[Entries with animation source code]

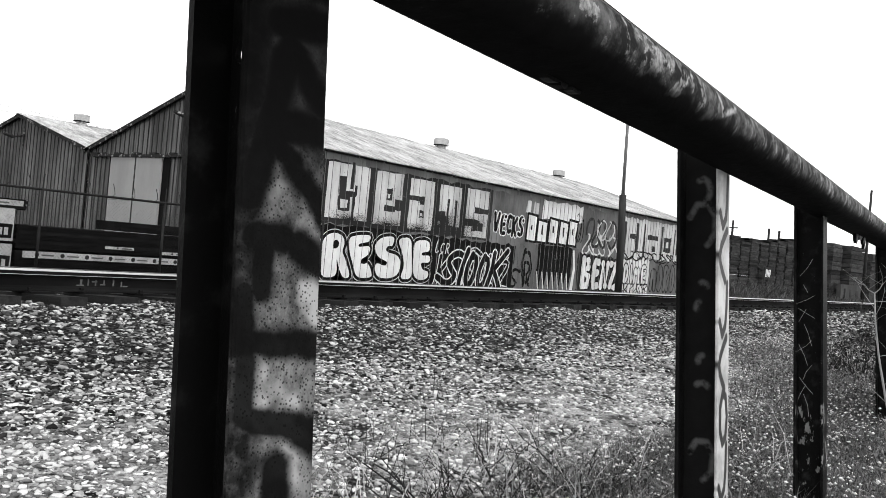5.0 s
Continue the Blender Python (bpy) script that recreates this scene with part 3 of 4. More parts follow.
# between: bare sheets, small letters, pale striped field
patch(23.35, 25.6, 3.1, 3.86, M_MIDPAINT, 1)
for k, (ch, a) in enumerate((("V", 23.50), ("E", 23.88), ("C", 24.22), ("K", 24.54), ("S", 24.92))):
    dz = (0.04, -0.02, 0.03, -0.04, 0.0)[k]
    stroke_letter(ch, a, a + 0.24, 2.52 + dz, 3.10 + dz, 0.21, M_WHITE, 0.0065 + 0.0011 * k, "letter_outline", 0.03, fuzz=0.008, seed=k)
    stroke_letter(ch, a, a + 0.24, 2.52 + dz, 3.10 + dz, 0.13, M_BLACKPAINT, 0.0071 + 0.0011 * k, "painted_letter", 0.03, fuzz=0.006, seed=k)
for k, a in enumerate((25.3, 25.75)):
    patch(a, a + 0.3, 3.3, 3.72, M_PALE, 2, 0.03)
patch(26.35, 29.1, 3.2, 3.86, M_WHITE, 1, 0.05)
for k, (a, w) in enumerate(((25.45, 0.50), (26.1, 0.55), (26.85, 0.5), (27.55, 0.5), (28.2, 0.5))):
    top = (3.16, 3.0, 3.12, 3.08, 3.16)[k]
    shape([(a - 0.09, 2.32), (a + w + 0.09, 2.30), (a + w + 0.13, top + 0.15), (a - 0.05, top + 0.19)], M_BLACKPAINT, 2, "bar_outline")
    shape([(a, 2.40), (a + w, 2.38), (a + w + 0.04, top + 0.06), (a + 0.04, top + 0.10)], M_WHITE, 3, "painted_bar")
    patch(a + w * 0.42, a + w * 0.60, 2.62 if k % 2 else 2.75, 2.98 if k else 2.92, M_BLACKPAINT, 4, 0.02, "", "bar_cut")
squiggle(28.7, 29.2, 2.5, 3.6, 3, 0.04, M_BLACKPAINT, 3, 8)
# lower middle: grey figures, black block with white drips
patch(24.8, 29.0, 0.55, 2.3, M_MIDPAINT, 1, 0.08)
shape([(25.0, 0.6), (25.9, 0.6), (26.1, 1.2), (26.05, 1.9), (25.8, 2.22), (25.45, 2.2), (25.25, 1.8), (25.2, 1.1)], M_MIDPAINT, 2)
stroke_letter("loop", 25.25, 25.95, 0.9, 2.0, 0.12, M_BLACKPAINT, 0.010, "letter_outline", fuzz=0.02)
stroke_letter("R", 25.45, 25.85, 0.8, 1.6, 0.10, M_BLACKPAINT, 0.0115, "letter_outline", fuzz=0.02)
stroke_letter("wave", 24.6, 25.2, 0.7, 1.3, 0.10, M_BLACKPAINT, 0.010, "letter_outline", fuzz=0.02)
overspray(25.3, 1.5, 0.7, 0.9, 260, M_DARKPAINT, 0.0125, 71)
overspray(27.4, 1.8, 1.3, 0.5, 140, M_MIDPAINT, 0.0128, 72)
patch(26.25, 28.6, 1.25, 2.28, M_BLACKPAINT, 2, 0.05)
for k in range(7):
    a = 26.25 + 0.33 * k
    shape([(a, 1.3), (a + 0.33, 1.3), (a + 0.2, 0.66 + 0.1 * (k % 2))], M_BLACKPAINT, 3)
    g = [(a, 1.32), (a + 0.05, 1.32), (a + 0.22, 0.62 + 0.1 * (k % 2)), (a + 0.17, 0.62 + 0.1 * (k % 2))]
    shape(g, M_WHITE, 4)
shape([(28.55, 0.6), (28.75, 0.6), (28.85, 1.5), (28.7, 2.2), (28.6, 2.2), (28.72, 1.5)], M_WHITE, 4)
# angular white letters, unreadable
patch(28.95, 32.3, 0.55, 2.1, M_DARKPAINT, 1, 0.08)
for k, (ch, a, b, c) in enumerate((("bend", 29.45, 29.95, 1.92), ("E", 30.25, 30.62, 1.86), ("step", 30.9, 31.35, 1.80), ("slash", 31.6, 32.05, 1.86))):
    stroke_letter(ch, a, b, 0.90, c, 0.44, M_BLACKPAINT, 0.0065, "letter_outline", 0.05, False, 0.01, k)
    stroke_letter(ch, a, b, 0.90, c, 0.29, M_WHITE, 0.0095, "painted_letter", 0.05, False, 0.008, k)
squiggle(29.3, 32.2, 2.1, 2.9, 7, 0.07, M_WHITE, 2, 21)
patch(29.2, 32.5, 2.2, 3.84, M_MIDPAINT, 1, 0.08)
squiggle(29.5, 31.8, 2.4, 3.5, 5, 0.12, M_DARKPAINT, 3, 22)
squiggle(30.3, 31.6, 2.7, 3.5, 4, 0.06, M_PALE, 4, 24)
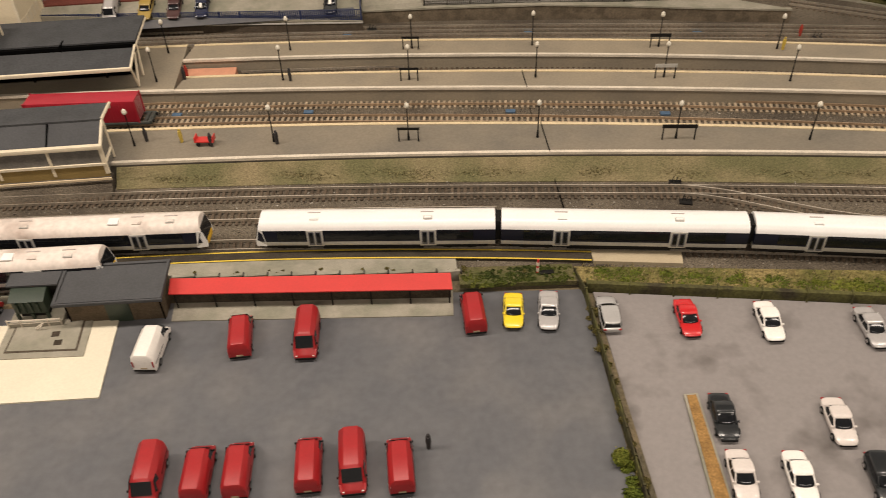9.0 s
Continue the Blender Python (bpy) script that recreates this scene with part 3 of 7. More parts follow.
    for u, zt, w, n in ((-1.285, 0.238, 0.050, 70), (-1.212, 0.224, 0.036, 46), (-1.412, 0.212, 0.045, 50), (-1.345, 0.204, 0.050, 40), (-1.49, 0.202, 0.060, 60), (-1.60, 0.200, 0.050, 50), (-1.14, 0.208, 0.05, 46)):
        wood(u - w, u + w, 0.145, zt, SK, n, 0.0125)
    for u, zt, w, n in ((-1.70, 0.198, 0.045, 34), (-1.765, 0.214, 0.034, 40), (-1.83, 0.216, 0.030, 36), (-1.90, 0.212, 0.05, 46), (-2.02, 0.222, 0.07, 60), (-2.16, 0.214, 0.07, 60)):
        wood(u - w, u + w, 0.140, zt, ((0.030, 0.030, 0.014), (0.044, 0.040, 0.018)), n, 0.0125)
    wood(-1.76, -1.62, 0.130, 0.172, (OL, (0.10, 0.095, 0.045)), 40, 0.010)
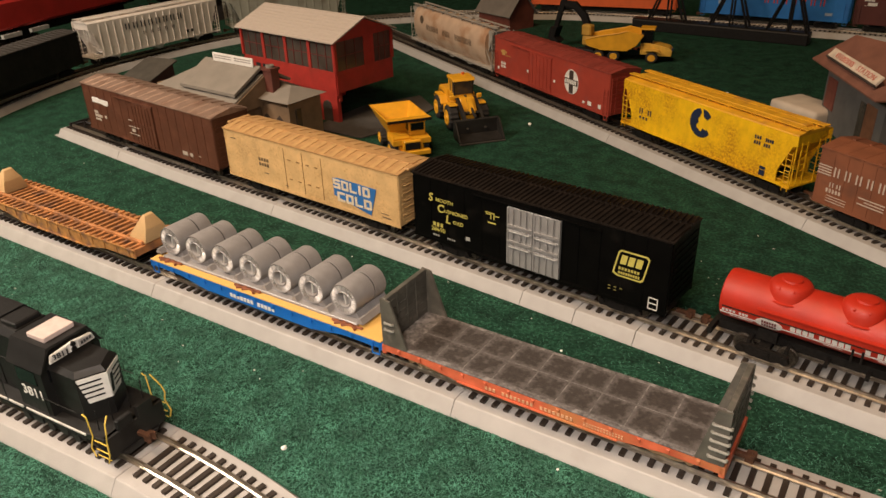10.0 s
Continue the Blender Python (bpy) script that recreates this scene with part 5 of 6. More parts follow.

AIM OF THE TASK - Copy out the listing exactly as it stands, but not the pictures.

SOLUTION TO THE EXERCISE -
5.0 s
Continue the Blender Python (bpy) script that recreates this scene with part 3 of 4. More parts follow.
# between: bare sheets, small letters, pale striped field
patch(23.35, 25.6, 3.1, 3.86, M_MIDPAINT, 1)
for k, (ch, a) in enumerate((("V", 23.50), ("E", 23.88), ("C", 24.22), ("K", 24.54), ("S", 24.92))):
    dz = (0.04, -0.02, 0.03, -0.04, 0.0)[k]
    stroke_letter(ch, a, a + 0.24, 2.52 + dz, 3.10 + dz, 0.21, M_WHITE, 0.0065 + 0.0011 * k, "letter_outline", 0.03, fuzz=0.008, seed=k)
    stroke_letter(ch, a, a + 0.24, 2.52 + dz, 3.10 + dz, 0.13, M_BLACKPAINT, 0.0071 + 0.0011 * k, "painted_letter", 0.03, fuzz=0.006, seed=k)
for k, a in enumerate((25.3, 25.75)):
    patch(a, a + 0.3, 3.3, 3.72, M_PALE, 2, 0.03)
patch(26.35, 29.1, 3.2, 3.86, M_WHITE, 1, 0.05)
for k, (a, w) in enumerate(((25.45, 0.50), (26.1, 0.55), (26.85, 0.5), (27.55, 0.5), (28.2, 0.5))):
    top = (3.16, 3.0, 3.12, 3.08, 3.16)[k]
    shape([(a - 0.09, 2.32), (a + w + 0.09, 2.30), (a + w + 0.13, top + 0.15), (a - 0.05, top + 0.19)], M_BLACKPAINT, 2, "bar_outline")
    shape([(a, 2.40), (a + w, 2.38), (a + w + 0.04, top + 0.06), (a + 0.04, top + 0.10)], M_WHITE, 3, "painted_bar")
    patch(a + w * 0.42, a + w * 0.60, 2.62 if k % 2 else 2.75, 2.98 if k else 2.92, M_BLACKPAINT, 4, 0.02, "", "bar_cut")
squiggle(28.7, 29.2, 2.5, 3.6, 3, 0.04, M_BLACKPAINT, 3, 8)
# lower middle: grey figures, black block with white drips
patch(24.8, 29.0, 0.55, 2.3, M_MIDPAINT, 1, 0.08)
shape([(25.0, 0.6), (25.9, 0.6), (26.1, 1.2), (26.05, 1.9), (25.8, 2.22), (25.45, 2.2), (25.25, 1.8), (25.2, 1.1)], M_MIDPAINT, 2)
stroke_letter("loop", 25.25, 25.95, 0.9, 2.0, 0.12, M_BLACKPAINT, 0.010, "letter_outline", fuzz=0.02)
stroke_letter("R", 25.45, 25.85, 0.8, 1.6, 0.10, M_BLACKPAINT, 0.0115, "letter_outline", fuzz=0.02)
stroke_letter("wave", 24.6, 25.2, 0.7, 1.3, 0.10, M_BLACKPAINT, 0.010, "letter_outline", fuzz=0.02)
overspray(25.3, 1.5, 0.7, 0.9, 260, M_DARKPAINT, 0.0125, 71)
overspray(27.4, 1.8, 1.3, 0.5, 140, M_MIDPAINT, 0.0128, 72)
patch(26.25, 28.6, 1.25, 2.28, M_BLACKPAINT, 2, 0.05)
for k in range(7):
    a = 26.25 + 0.33 * k
    shape([(a, 1.3), (a + 0.33, 1.3), (a + 0.2, 0.66 + 0.1 * (k % 2))], M_BLACKPAINT, 3)
    g = [(a, 1.32), (a + 0.05, 1.32), (a + 0.22, 0.62 + 0.1 * (k % 2)), (a + 0.17, 0.62 + 0.1 * (k % 2))]
    shape(g, M_WHITE, 4)
shape([(28.55, 0.6), (28.75, 0.6), (28.85, 1.5), (28.7, 2.2), (28.6, 2.2), (28.72, 1.5)], M_WHITE, 4)
# angular white letters, unreadable
patch(28.95, 32.3, 0.55, 2.1, M_DARKPAINT, 1, 0.08)
for k, (ch, a, b, c) in enumerate((("bend", 29.45, 29.95, 1.92), ("E", 30.25, 30.62, 1.86), ("step", 30.9, 31.35, 1.80), ("slash", 31.6, 32.05, 1.86))):
    stroke_letter(ch, a, b, 0.90, c, 0.44, M_BLACKPAINT, 0.0065, "letter_outline", 0.05, False, 0.01, k)
    stroke_letter(ch, a, b, 0.90, c, 0.29, M_WHITE, 0.0095, "painted_letter", 0.05, False, 0.008, k)
squiggle(29.3, 32.2, 2.1, 2.9, 7, 0.07, M_WHITE, 2, 21)
patch(29.2, 32.5, 2.2, 3.84, M_MIDPAINT, 1, 0.08)
squiggle(29.5, 31.8, 2.4, 3.5, 5, 0.12, M_DARKPAINT, 3, 22)
squiggle(30.3, 31.6, 2.7, 3.5, 4, 0.06, M_PALE, 4, 24)
9.0 s
Continue the Blender Python (bpy) script that recreates this scene with part 3 of 7. More parts follow.
    for u, zt, w, n in ((-1.285, 0.238, 0.050, 70), (-1.212, 0.224, 0.036, 46), (-1.412, 0.212, 0.045, 50), (-1.345, 0.204, 0.050, 40), (-1.49, 0.202, 0.060, 60), (-1.60, 0.200, 0.050, 50), (-1.14, 0.208, 0.05, 46)):
        wood(u - w, u + w, 0.145, zt, SK, n, 0.0125)
    for u, zt, w, n in ((-1.70, 0.198, 0.045, 34), (-1.765, 0.214, 0.034, 40), (-1.83, 0.216, 0.030, 36), (-1.90, 0.212, 0.05, 46), (-2.02, 0.222, 0.07, 60), (-2.16, 0.214, 0.07, 60)):
        wood(u - w, u + w, 0.140, zt, ((0.030, 0.030, 0.014), (0.044, 0.040, 0.018)), n, 0.0125)
    wood(-1.76, -1.62, 0.130, 0.172, (OL, (0.10, 0.095, 0.045)), 40, 0.010)
10.0 s
Continue the Blender Python (bpy) script that recreates this scene with part 5 of 6. More parts follow.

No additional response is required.